“Kin” Tells Story of Eugenics in America

When people think of eugenics, images of Nazi Germany likely come to mind.  However, the U.S., too, had a eugenics program, and one key part of it took place in the Lynchburg area.


Liberty’s performance of “Kin” shed light on a rarely-discussed part of American history by telling the story of Carrie Buck, a young woman who was sterilized after being deemed “feebleminded.”


Written by Jeff Barker, “Kin” follows Carrie, who lives with her foster parents, John and Alice Dobbs, in Charlottesville, Virginia, because her mother is placed at the Virginia State Colony for Epileptics and Feebleminded in Madison Heights, Virginia. The Dobbs send Carrie to “the Colony” after she is raped by the Dobbs’ nephew and becomes pregnant.


The Colony’s superintendent Dr. Albert Priddy decides to use Carrie as a case to test a recently passed Virginia state statute that allowed people labeled “feebleminded” to undergo forced sterilization.  Buck v. Bell made it to the Supreme Court in 1927, where the Court determined that Carrie could be sterilized without violating the Fourteenth Amendment’s Due Process clause.


“The whole fact is that Americans were just as involved with the whole concept of perfecting the human race just like the Germans, but it’s not something you really learn about, so it’s so important to talk about that and not hide that as a part of our history,” Claire Flores, the assistant stage manager, said.


For director Neal Brasher, the play’s historical significance with a local twist stood out the most to him.


“This is a play that is not only of great historical significance to the country, and the world actually, but here specifically because it’s something that mostly took place right here around the Lynchburg area in Lynchburg and Charlottesville,” Brasher said. “That makes it particularly compelling to me.”


To tell Carrie’s story, the play is set in the center of the Black Box Theater, with the audience surrounding the center of action and railroad tracks hanging from the ceiling.

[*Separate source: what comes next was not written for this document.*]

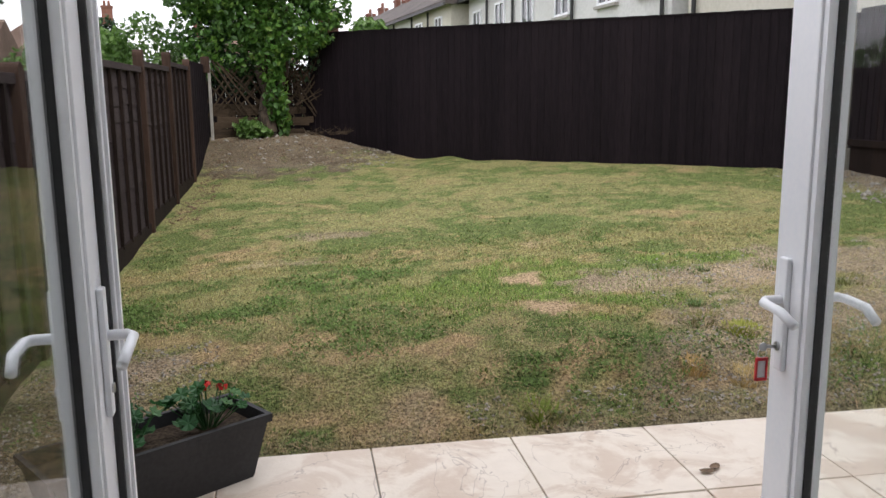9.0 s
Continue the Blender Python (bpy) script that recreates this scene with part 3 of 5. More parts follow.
def patio_leaf(hx, s, swing):
    """A glazed leaf opened outwards; s: +1 when its room face looks to +x."""
    d = thing("patio_door", "white upvc glazed patio door leaf standing open", "patio door", pose(hx, 0.045, 0.075, 0, 0, swing), "patio door leaves")
    L, H, W, Y0 = 0.735, 2.085, 0.095, 0.058
    X0, X1 = (-0.065, 0.0) if s > 0 else (0.0, 0.065)
    b = bmesh.new()
    for y0, y1 in ((Y0, W), (L - W, L)):
        part("stile", boxbm(X0, X1, y0, y1, 0, H, bevel=0.004), M_UPVC, d)
    # rebated hinge edge: seal in a groove between two raised lips
    for k, (a, c) in enumerate(((X0 + 0.004, X0 + 0.014), (X0 + 0.034, X0 + 0.042), (X1 - 0.014, X1 - 0.004))):
        part("edge_lip", boxbm(a, c, Y0 - 0.006, Y0 + 0.001, 0.01, H - 0.01, bevel=0.001), M_UPVC, d)
    xs_ = X0 + 0.018 if s < 0 else X1 - 0.030
    part("edge_seal", boxbm(xs_, xs_ + 0.012, Y0 - 0.004, Y0 + 0.001, 0.01, H - 0.01), M_GASKET, d, "black rubber edge seal")
    b = bmesh.new()
    addbox(b, X0 + 0.001, X1 - 0.001, W, L - W, 0, 0.10, bevel=0.003)
    part("bottom_rail", b, M_UPVC, d)
    b = bmesh.new()
    addbox(b, X0 + 0.001, X1 - 0.001, W, L - W, H - 0.095, H, bevel=0.003)
    part("top_rail", b, M_UPVC, d)
    # edge grooves with rubber seal on the closing edge
    part("edge_seal", boxbm(X0 + 0.022, X0 + 0.030, L - 0.001, L + 0.003, 0.02, H - 0.02), M_GASKET, d, "black rubber edge seal")
    part("edge_rib", boxbm(X0 + 0.040, X0 + 0.052, L - 0.001, L + 0.005, 0.02, H - 0.02), M_UPVC, d)
    if s > 0:
        b = boxbm(X1 - 0.030, X1 + 0.020, L + 0.006, L + 0.052, 0.0, H, bevel=0.003)
        addbox(b, X1 - 0.01, X1 + 0.026, L + 0.016, L + 0.030, 0.005, H - 0.005)
        part("false_mullion", b, M_UPVC, d)
        part("mullion_seal", boxbm(X1 - 0.02, X1 + 0.012, L - 0.004, L + 0.006, 0.01, H - 0.01), M_GASKET, d, "black rubber seal beside the false mullion")
    for k in (-1, 1):
        xf = X1 if k > 0 else X0
        b = bmesh.new()
        for a in ((W - 0.002, W + 0.014, 0.10, H - 0.095), (L - W - 0.014, L - W + 0.002, 0.10, H - 0.095)):
            addbox(b, xf - k * 0.024, xf - k * 0.006, a[0], a[1], a[2], a[3])
        for a in ((W + 0.014, L - W - 0.014, 0.10, 0.114), (W + 0.014, L - W - 0.014, H - 0.109, H - 0.095)):
            addbox(b, xf - k * 0.024, xf - k * 0.006, a[0], a[1], a[2], a[3])
        part("glazing_bead", b, M_UPVC, d)
    b = bmesh.new()
    xm = (X0 + X1) / 2
    for a in ((W, W + 0.016, 0.10, H - 0.095), (L - W - 0.016, L - W, 0.10, H - 0.095), (W + 0.016, L - W - 0.016, 0.10, 0.116), (W + 0.016, L - W - 0.016, H - 0.111, H - 0.095)):
        addbox(b, xm - 0.009, xm + 0.009, a[0], a[1], a[2], a[3])
    part("gasket", b, M_GASKET, d, "black rubber gasket and spacer")
    for dx in (0.0,):
        g = part("pane", boxbm(xm + dx - 0.002, xm + dx + 0.002, W + 0.005, L - W - 0.005, 0.105, H - 0.10), M_GLASS, d, "clear glass pane")
        g.visible_shadow = False
    # handles on both faces
    hy = L - 0.045
    for k in (-1, 1):
        xf = X1 if k > 0 else X0
        h = part("handle", boxbm(min(xf, xf + k * 0.012), max(xf, xf + k * 0.012), hy - 0.015, hy + 0.015, 0.885, 1.115, bevel=0.004), M_UPVC, d, "white lever handle on a long backplate")
        b = bmesh.new()
        z = 1.03
        tube(b, [Vector((xf, hy, z)), Vector((xf + k * 0.045, hy, z)), Vector((xf + k * 0.055, hy - 0.012, z - 0.001)), Vector((xf + k * 0.056, hy - 0.075, z - 0.004)), Vector((xf + k * 0.050, hy - 0.115, z - 0.022))], 0.0095)
        part("lever", b, M_UPVC, h, smooth=True)
        b = bmesh.new()
        addcyl(b, (xf + k * 0.004, hy, 0.935), (xf + k * 0.016, hy, 0.935), 0.009)
        part("lock_cylinder", b, M_STEEL, h, "steel lock cylinder")
    for z in (0.25, 1.05, 1.85):
        xh = X0 if s > 0 else X1
        b = bmesh.new()
        addcyl(b, (xh, Y0 - 0.014, z - 0.05), (xh, Y0 - 0.014, z + 0.05), 0.009, seg=14)
        addbox(b, xh - 0.004, xh + 0.004, Y0 - 0.016, Y0 + 0.03, z - 0.045, z + 0.045)
        addbox(b, xh - 0.004, xh + 0.004, -0.03, Y0 - 0.012, z - 0.045, z + 0.045)
        part("hinge", b, M_UPVC, d)
    part("keep", boxbm(xm - 0.008, xm + 0.008, L - 0.0005, L + 0.002, 0.90, 1.10), M_STEEL, d, "steel lock faceplate on the edge")
    return d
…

“It took me awhile to get comfortable standing on a stage knowing that audience members were going to be on all sides, because it gives a vulnerability that was hard to get past at first,” said Laura Falcione, who played the story’s narrator—an older, wiser Carrie reflecting on the trial and the events leading up to it.  “But after I got used to this, it actually lent itself to the vulnerability of the character.”

Brasher said that the railroad motifs featured in the set were a reflection of themes from the play that set designer Connie Hecker decided to include.

The stage sets the themes and tones of the show that deal with a historical issue still pertinent today.


“This isn’t something deep far away in our past that we can forget about – this is still affecting people’s lives, both like that town in Tennessee (where a judge recently offered reduced jail time for inmates who agreed to be sterilized) or just people who are still around from when this happened, and it’s sad,” Flores said.


Flores said she hopes the serious nature of the topic causes audience members to think through the topic and feel led to respond.


“We don’t want people to be walking away devastated like ‘I can’t believe this happened,’” Flores said.  “We want people to come away from it with a feeling of contemplating this issue more and thinking about how it affects them, especially in regard to thinking about our history.”


For those involved in “Kin,” producing the play is a way to focus on a seldom-discussed topic and remember those affected by the U.S.’s eugenics program.

“I hope this play does justice to this topic of eugenics and everyone who has been affected by it,” Falcione said.  “Every performance is, in my mind, a tribute to Carrie and those who were affected by this trial.”

“Kin” ran at the Black Box Theater from March 30 to April 8.